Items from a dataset
-----

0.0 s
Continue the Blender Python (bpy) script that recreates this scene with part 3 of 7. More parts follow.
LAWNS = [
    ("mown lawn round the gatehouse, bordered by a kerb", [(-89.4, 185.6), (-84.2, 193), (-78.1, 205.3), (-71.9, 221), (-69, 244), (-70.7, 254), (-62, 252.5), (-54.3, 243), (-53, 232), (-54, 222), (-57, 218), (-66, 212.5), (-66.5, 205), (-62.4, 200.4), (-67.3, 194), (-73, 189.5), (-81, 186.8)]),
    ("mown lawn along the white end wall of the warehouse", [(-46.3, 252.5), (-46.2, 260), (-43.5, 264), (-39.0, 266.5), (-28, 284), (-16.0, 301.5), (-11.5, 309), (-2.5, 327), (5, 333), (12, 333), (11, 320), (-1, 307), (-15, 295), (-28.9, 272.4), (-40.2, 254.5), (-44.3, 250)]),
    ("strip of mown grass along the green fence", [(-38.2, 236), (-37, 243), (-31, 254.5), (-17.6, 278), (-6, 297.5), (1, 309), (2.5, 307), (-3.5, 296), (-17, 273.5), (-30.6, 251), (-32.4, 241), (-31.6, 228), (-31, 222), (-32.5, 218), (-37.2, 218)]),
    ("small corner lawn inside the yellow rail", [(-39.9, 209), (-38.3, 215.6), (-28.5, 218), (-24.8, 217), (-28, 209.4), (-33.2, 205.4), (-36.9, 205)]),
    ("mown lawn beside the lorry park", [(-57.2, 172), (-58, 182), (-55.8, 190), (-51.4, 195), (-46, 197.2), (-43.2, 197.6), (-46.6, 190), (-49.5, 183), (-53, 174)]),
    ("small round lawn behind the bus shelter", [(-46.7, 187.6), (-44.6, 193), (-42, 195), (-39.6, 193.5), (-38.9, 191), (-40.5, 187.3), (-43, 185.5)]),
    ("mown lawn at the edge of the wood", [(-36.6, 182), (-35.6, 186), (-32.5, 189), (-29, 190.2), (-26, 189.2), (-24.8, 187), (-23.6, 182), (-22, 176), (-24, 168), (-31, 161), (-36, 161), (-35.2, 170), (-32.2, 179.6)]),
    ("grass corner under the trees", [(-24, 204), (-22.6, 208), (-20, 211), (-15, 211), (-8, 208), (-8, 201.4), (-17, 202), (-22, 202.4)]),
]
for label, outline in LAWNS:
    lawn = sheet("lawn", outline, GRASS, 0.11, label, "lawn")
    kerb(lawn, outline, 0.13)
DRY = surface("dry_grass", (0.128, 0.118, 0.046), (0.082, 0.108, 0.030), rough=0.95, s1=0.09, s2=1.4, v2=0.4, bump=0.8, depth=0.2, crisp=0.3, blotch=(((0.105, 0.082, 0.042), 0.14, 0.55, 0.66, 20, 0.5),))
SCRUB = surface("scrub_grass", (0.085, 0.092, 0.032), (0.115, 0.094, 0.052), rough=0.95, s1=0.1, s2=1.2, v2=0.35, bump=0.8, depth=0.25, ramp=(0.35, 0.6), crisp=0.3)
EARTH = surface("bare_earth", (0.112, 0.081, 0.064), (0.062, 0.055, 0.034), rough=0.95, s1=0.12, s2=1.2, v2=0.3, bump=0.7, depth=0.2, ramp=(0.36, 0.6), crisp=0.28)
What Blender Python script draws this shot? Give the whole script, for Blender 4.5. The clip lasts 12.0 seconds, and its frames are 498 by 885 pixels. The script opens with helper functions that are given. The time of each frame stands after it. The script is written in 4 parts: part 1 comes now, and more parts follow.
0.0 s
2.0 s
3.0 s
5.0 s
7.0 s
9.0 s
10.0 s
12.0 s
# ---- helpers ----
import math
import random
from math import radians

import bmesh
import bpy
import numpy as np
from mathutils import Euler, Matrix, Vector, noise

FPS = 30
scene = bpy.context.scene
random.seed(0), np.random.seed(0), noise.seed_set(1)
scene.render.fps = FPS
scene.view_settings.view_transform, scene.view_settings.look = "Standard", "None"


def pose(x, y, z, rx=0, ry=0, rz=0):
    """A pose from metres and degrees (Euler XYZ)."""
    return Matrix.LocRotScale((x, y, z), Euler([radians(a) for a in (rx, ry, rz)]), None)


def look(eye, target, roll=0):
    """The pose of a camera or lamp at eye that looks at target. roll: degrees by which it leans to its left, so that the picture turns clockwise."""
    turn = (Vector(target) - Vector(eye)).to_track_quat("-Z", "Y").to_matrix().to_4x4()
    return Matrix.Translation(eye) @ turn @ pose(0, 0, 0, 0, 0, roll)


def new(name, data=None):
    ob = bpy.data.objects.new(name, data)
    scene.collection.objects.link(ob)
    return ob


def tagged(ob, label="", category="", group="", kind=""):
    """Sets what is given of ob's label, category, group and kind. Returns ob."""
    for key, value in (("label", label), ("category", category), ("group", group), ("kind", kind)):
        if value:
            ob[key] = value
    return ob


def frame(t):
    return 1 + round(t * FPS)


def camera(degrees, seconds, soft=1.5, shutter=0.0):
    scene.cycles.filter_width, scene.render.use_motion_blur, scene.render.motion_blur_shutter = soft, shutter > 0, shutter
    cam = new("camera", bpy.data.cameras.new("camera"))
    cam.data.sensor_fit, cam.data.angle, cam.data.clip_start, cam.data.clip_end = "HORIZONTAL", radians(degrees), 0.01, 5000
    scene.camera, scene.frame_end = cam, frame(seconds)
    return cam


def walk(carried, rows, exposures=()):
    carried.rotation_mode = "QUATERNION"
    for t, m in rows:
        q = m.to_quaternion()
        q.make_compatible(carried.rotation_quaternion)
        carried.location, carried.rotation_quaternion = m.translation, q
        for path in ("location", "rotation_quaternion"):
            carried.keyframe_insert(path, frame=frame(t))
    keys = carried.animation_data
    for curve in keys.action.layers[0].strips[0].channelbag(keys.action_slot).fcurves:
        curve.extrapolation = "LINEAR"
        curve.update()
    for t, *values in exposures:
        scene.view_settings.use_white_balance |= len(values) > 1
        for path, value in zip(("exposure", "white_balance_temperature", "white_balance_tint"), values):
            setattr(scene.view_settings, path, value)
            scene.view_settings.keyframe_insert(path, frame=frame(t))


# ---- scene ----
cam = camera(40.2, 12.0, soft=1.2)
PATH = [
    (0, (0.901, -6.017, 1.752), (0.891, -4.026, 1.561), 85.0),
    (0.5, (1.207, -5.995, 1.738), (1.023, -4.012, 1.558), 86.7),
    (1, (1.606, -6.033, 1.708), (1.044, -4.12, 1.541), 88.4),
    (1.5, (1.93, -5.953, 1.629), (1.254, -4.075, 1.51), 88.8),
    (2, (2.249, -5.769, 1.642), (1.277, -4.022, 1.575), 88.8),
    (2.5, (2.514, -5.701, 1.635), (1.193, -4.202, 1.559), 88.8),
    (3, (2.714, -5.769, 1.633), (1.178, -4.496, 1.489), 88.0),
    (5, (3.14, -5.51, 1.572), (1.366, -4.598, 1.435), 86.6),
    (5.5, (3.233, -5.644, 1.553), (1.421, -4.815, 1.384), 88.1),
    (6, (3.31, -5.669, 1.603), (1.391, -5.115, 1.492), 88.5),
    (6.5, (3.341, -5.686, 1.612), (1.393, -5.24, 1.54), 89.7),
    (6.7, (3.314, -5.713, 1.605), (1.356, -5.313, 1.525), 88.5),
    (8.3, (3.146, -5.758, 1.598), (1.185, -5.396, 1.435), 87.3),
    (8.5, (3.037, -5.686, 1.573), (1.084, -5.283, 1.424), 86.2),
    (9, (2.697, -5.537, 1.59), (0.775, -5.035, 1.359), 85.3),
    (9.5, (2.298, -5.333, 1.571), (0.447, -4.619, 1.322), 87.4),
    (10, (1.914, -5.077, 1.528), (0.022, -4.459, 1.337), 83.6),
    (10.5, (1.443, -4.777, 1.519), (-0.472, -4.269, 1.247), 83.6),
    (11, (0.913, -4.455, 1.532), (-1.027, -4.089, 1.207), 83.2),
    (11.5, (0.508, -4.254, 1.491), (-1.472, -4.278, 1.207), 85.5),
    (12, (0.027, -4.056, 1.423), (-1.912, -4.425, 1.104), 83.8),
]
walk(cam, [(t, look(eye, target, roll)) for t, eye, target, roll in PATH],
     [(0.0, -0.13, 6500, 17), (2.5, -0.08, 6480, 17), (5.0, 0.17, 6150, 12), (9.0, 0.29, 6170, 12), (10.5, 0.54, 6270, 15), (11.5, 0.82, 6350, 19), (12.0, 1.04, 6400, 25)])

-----

THE PROBLEM –
Above this instruction are the records; retype exactly the lines from the one containing "from math import radians" up to and including the one containing "turn = (Vector(target)".

PROBLEM SOLUTION –
from math import radians

import bmesh
import bpy
import numpy as np
from mathutils import Euler, Matrix, Vector, noise

FPS = 30
scene = bpy.context.scene
random.seed(0), np.random.seed(0), noise.seed_set(1)
scene.render.fps = FPS
scene.view_settings.view_transform, scene.view_settings.look = "Standard", "None"


def pose(x, y, z, rx=0, ry=0, rz=0):
    """A pose from metres and degrees (Euler XYZ)."""
    return Matrix.LocRotScale((x, y, z), Euler([radians(a) for a in (rx, ry, rz)]), None)


def look(eye, target, roll=0):
    """The pose of a camera or lamp at eye that looks at target. roll: degrees by which it leans to its left, so that the picture turns clockwise."""
    turn = (Vector(target) - Vector(eye)).to_track_quat("-Z", "Y").to_matrix().to_4x4()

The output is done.